Consider letting students have some input into these criteria before they are finalized.
Student control increases the sense of ownership and responsibility the students will
have for the group activities.
Consider Peer Input When Assigning Grades
Determine what portion of the grade (say, 20 percent) is determined by peer ratings.
Students can rate other group members on specific or global items. Students can rate
other groups on presentations.
Adjust Individual Grades According to Contributed Effort
You can use the division of labor report, peer ratings, and completed homework "tickets"
to determine the individual grade portion.
Require a Division of Labor Report
Reports can cover a variety of topics, addressing how often they met, who was present,
who did what parts of the group project or assignment, etc. This reminds the students
who is and isn't doing their share and gives you information to use when grading.
- Communicate your grading policies, standards, and criteria to teaching assistants, graders, and students in your course.
- Discuss your expectations about all facets of grading (criteria, timeliness, consistency, grade disputes, etc.) with your teaching assistants and graders.
- Encourage teaching assistants and graders to share grading concerns and questions with you.

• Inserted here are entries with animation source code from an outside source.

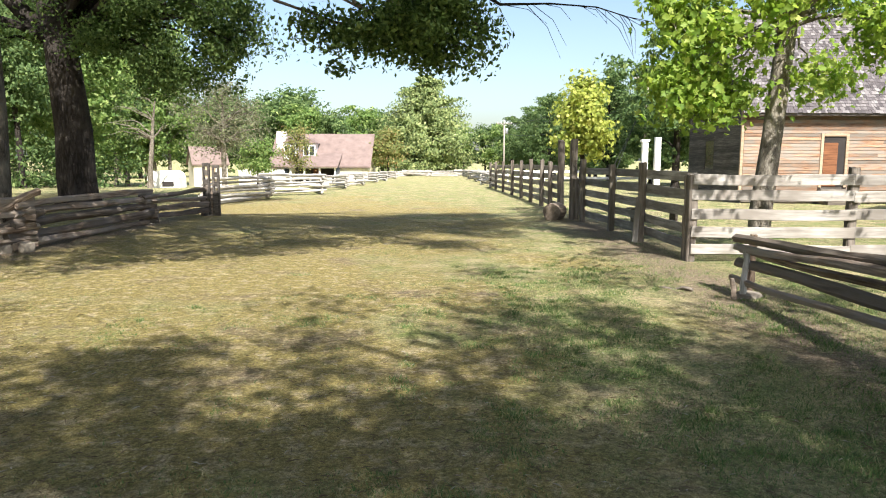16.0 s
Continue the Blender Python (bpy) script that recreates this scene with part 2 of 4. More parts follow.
CLAP = wood("oiled_clapboard", (0.10, 0.055, 0.034), (0.26, 0.15, 0.092), (0.41, 0.275, 0.185), 0.35, (0.21, 0.18, 0.15))
# the clapboard wood again, greyed and darkened to stand for its shaded side
CLAPSHADE = wood("shaded_clapboard", (0.035, 0.03, 0.026), (0.085, 0.074, 0.064), (0.17, 0.15, 0.13), 0.35)
TRIM = wood("pale_trim_wood", (0.24, 0.165, 0.11), (0.38, 0.28, 0.19), (0.5, 0.39, 0.29), 0.1)
DOORWOOD = wood("red_brown_door_wood", (0.09, 0.036, 0.018), (0.19, 0.08, 0.038), (0.28, 0.125, 0.06), 0.1)
LOGM = wood("hewn_log", (0.10, 0.08, 0.06), (0.21, 0.175, 0.14), (0.34, 0.29, 0.24), 0.2)
CHINK = plain("lime_chinking", (0.62, 0.57, 0.48), 0.95)
OAKBARK = bark("oak_bark", (0.045, 0.038, 0.03), (0.27, 0.228, 0.18), 1.9, (0.28, 0.25, 0.20))
# dark bark, taken darker still for the canopy shade on the second oak
SHADEDARKBARK = bark("shaded_dark_bark", (0.022, 0.018, 0.015), (0.068, 0.058, 0.05), 1.0)
PALEBARK = bark("pale_bark", (0.15, 0.125, 0.095), (0.38, 0.34, 0.28), 2.2, (0.27, 0.24, 0.19))
MAPLEBARK = bark("pale_maple_bark", (0.22, 0.185, 0.14), (0.50, 0.455, 0.385), 2.2, (0.40, 0.36, 0.29))
OAKLEAF = leafy("oak_leaves", (0.05, 0.085, 0.027), (0.12, 0.18, 0.055), (0.20, 0.26, 0.085), 0.42, 0.6)
MAPLELEAF = leafy("maple_leaves", (0.13, 0.22, 0.04), (0.32, 0.42, 0.085), (0.47, 0.52, 0.15), 0.45)
YELLOWLEAF = leafy("yellow_leaves", (0.19, 0.25, 0.05), (0.43, 0.46, 0.11), (0.58, 0.56, 0.19), 0.4)
WOODLEAF = leafy("woodland_leaves", (0.06, 0.108, 0.04), (0.15, 0.22, 0.08), (0.25, 0.315, 0.125), 0.34, 0.7)
PALELEAF = leafy("bright_woodland_leaves", (0.10, 0.175, 0.05), (0.24, 0.33, 0.105), (0.36, 0.42, 0.16), 0.42)
CEDARLEAF = leafy("cedar_sprays", (0.13, 0.18, 0.07), (0.31, 0.37, 0.15), (0.46, 0.48, 0.22), 0.3, 0.7)
GREYLEAF = leafy("thin_grey_leaves", (0.13, 0.14, 0.085), (0.23, 0.23, 0.14), (0.22, 0.28, 0.12), 0.3)
RUSTLEAF = leafy("rusty_green_leaves", (0.15, 0.19, 0.06), (0.28, 0.28, 0.10), (0.40, 0.25, 0.13))
GRASS = leafy("grass_blades", (0.062, 0.12, 0.038), (0.17, 0.235, 0.078), (0.46, 0.40, 0.22), 0.3, 0.8, 0.68)
MULCH = leafy("brown_leaf_mulch", (0.07, 0.046, 0.026), (0.17, 0.12, 0.07), (0.38, 0.30, 0.19), 0.05, 0.9, 0.7)
DRYLEAF = leafy("dry_litter", (0.14, 0.10, 0.06), (0.27, 0.205, 0.13), (0.60, 0.55, 0.46), 0.15, 0.8)
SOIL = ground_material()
STONE = plain("field_stone", (0.26, 0.225, 0.18), 0.9, 0.25, 9)
BRICK = plain("tan_brick", (0.33, 0.215, 0.15), 0.9, 0.25, 7)
CREAM = plain("cream_wall_paint", (0.72, 0.66, 0.56), 0.8, 0.05)
WHITE = plain("white_paint", (0.80, 0.79, 0.76), 0.55, 0.05)
ROOFRED = plain("red_brown_roofing", (0.19, 0.14, 0.125), 0.85, 0.12, 1.2)
DARK = plain("dark_interior", (0.035, 0.03, 0.028), 0.9)
# blue-grey paint, lowered in tone for the shade on box and porch end
SHADEGREYPAINT = plain("shaded_blue_grey_paint", (0.075, 0.09, 0.115), 0.6, 0.15)
POLEWOOD = wood("utility_pole_wood", (0.20, 0.17, 0.14), (0.36, 0.32, 0.27), (0.5, 0.45, 0.4), 0.1)
METAL = plain("grey_metal", (0.45, 0.46, 0.48), 0.45, 0.06, metal=0.8)
WIRE = plain("black_cable", (0.03, 0.03, 0.03), 0.6)
GLASSDARK, gn, gl, gb = mat_base("window_glass")
gb.inputs["Base Color"].default_value, gb.inputs["Roughness"].default_value = (0.03, 0.035, 0.04, 1), 0.06


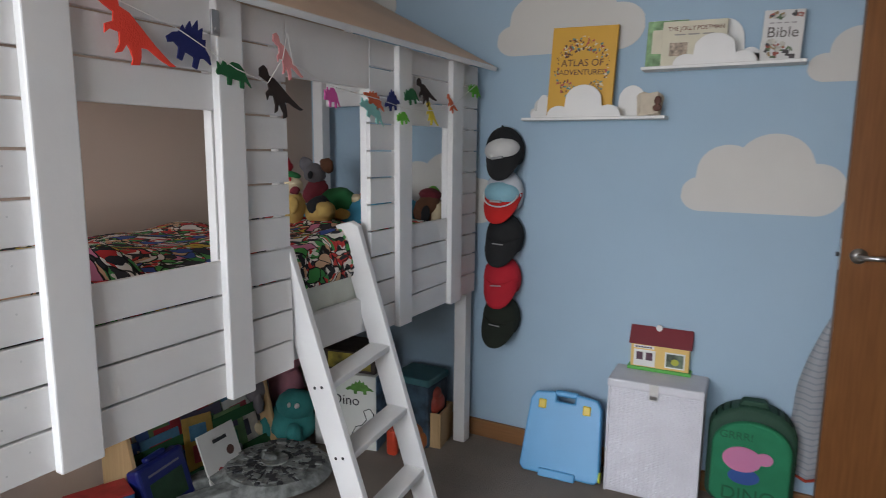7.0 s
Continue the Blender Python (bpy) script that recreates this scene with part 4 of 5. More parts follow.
# towel that hangs behind the door
towel = thing("hanging_towel", "pale striped towel hanging behind the door", "towel", (0.20, 2.335, 0))
bm = bm_new()
cols = 9
prev = None
for j in range(31):
    z = 0.16 + 0.68 * j / 30
    wdt = 0.098 * (1 - 0.85 * max(0.0, (j / 30 - 0.5) / 0.5) ** 1.5) + 0.01
    row = []
    for i in range(cols):
        u = i / (cols - 1) * 2 - 1
        row.append(bm.verts.new((u * wdt + 0.045 * (j / 30), 0.022 * math.sin(u * 7 + j * 0.12) + 0.004, z)))
    if prev:
        for i in range(cols - 1):
            bm.faces.new((prev[i], prev[i + 1], row[i + 1], row[i]))
    prev = row
bmesh.ops.solidify(bm, geom=bm.faces[:], thickness=0.006)
m_, t_, b_ = nodes("striped_towelling")
wv = tex(t_, "ShaderNodeTexWave", 13.0, (0, 0, 1), 0.0)
wv.wave_type, wv.bands_direction = "BANDS", "Z"
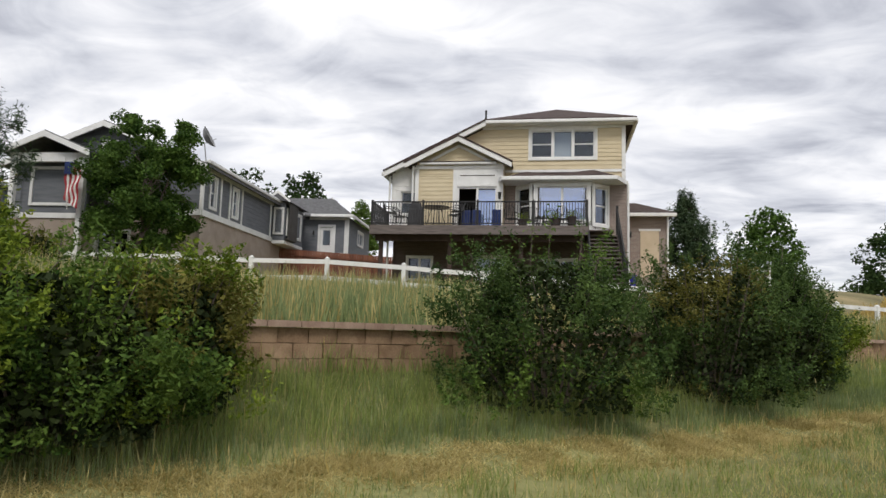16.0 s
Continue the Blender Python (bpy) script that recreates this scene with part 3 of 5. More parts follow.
for x, yb, h in ((4.65, 0.35, 0.7), (3.1, 4.0, 0.8), (5.2, 5.2, 0.8)):
    zb = rake(x) - 0.05
    part("vent_pipe", tube((x, yb, zb), (x, yb, zb + h), 0.045, 0.045, 8), M["iron"], house)

part("drip_edge", slab([(-0.07, -0.10, 9.02), (4.74, -0.10, 11.385), (4.74, -0.021, 11.385), (-0.07, -0.021, 9.02)], 0.075), M["shingle"], house)
part("drip_edge", slab([(3.53, GB - 0.47, 10.44), (1.07, GB - 0.47, 9.22), (1.07, GB - 0.401, 9.22), (3.53, GB - 0.401, 10.44)], 0.075), M["shingle"], house)
part("drip_edge", slab([(3.53, GB - 0.47, 10.44), (5.99, GB - 0.47, 9.22), (5.99, GB - 0.401, 9.22), (3.53, GB - 0.401, 10.44)], 0.075), M["shingle"], house)

# side and back walls
LEFT_OPEN = [(2.0, 2.75, 6.95, 8.1), (5.6, 6.4, 6.4, 8.1)]
lw = lap_wall("side_wall", (FLOOR_Z, 8.9, lambda z: (-DEPTH, -YF)), 0.0, [(-a1, -a0, z0, z1) for a0, a1, z0, z1 in LEFT_OPEN], M["white"], house)
side_part(lw, 0.35, 0, -90)
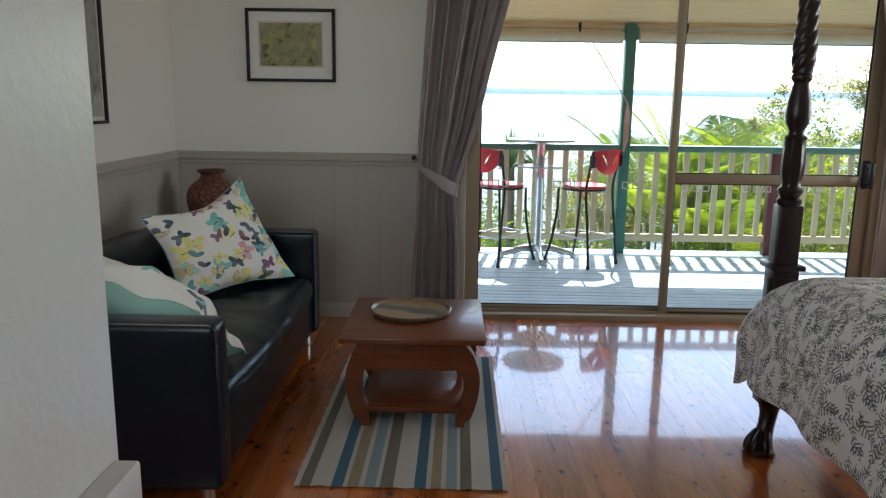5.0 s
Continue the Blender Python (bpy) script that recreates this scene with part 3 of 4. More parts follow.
for x in (0.25, 0.70, 1.13):
    decal(x, 0.85, YN + 0.0945, fixed_leaf)
for x in (1.49, 1.87, 2.25):
    decal(x, 0.845, YN + 0.0515, slide_leaf)

# ---- panelled bedroom door, standing open ----
DOOR_W, DOOR_OPEN = 0.75, 53.0
hinge = pose(0.556, DOOR_Y, 0.008, 0, 0, 180 - DOOR_OPEN)
door = tagged_at(new("door_1"), hinge, "cream enamelled four-panel door standing half open", "door", kind="structure")


def door_leaf():
    """Local x runs from the hinge to the free edge; the hall side looks to +y."""
    bm = bmesh.new()
    T, H = 0.036, 2.04
    xs = [0.0, 0.106, 0.338, 0.412, 0.644, DOOR_W]
    zs = [0.0, 0.21, 0.78, 1.005, 1.93, H]
    holes = [(1, 1), (3, 1), (1, 3), (3, 3)]
    for side in (0.0, T):
        s = 1 if side else -1
        grid = {(i, j): bm.verts.new((xs[i], side, zs[j])) for i in range(6) for j in range(6)}
        for i in range(5):
            for j in range(5):
                if (i, j) in holes:
                    outer = [grid[(i, j)], grid[(i + 1, j)], grid[(i + 1, j + 1)], grid[(i, j + 1)]]
                    prev = outer
                    for inset, depth in ((0.006, 0.005), (0.012, 0.006), (0.028, -0.008), (0.033, -0.011), (0.040, -0.011), (0.058, -0.004)):
                        ring = [bm.verts.new((x, side + s * depth, z)) for x, z in ((xs[i] + inset, zs[j] + inset), (xs[i + 1] - inset, zs[j] + inset), (xs[i + 1] - inset, zs[j + 1] - inset), (xs[i] + inset, zs[j + 1] - inset))]
                        for k in range(4):
                            bm.faces.new((prev[k], prev[(k + 1) % 4], ring[(k + 1) % 4], ring[k]))
                        prev = ring
                    bm.faces.new(prev)
                else:
                    bm.faces.new((grid[(i, j)], grid[(i + 1, j)], grid[(i + 1, j + 1)], grid[(i, j + 1)]))
        if side == 0.0:
            first = grid
    for a, b in [((i, 0), (i + 1, 0)) for i in range(5)] + [((i, 5), (i + 1, 5)) for i in range(5)] + [((0, j), (0, j + 1)) for j in range(5)] + [((5, j), (5, j + 1)) for j in range(5)]:
        bm.faces.new((first[a], first[b], grid[b], grid[a]))
    bmesh.ops.recalc_face_normals(bm, faces=bm.faces)
    return bm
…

- Use an appropriate group grading strategy:
- have teaching assistants grade assignments for students not in their section or lab to curb favoritism
- have each section of an exam graded by only one teaching assistant or grader to ensure consistency across the board;
- have teaching assistants and graders grade student work at the same time in the same place so they can compare their grades on certain sections and arrive at consensus.
Grading can be a constructive process for both our students and for us. It can give them the opportunity to improve their knowledge and writing skills and it can give us feedback on our teaching and evaluation methods. By being consistent and fair, we can minimize the inevitably unpleasant aspects of passing judgment on someone's efforts.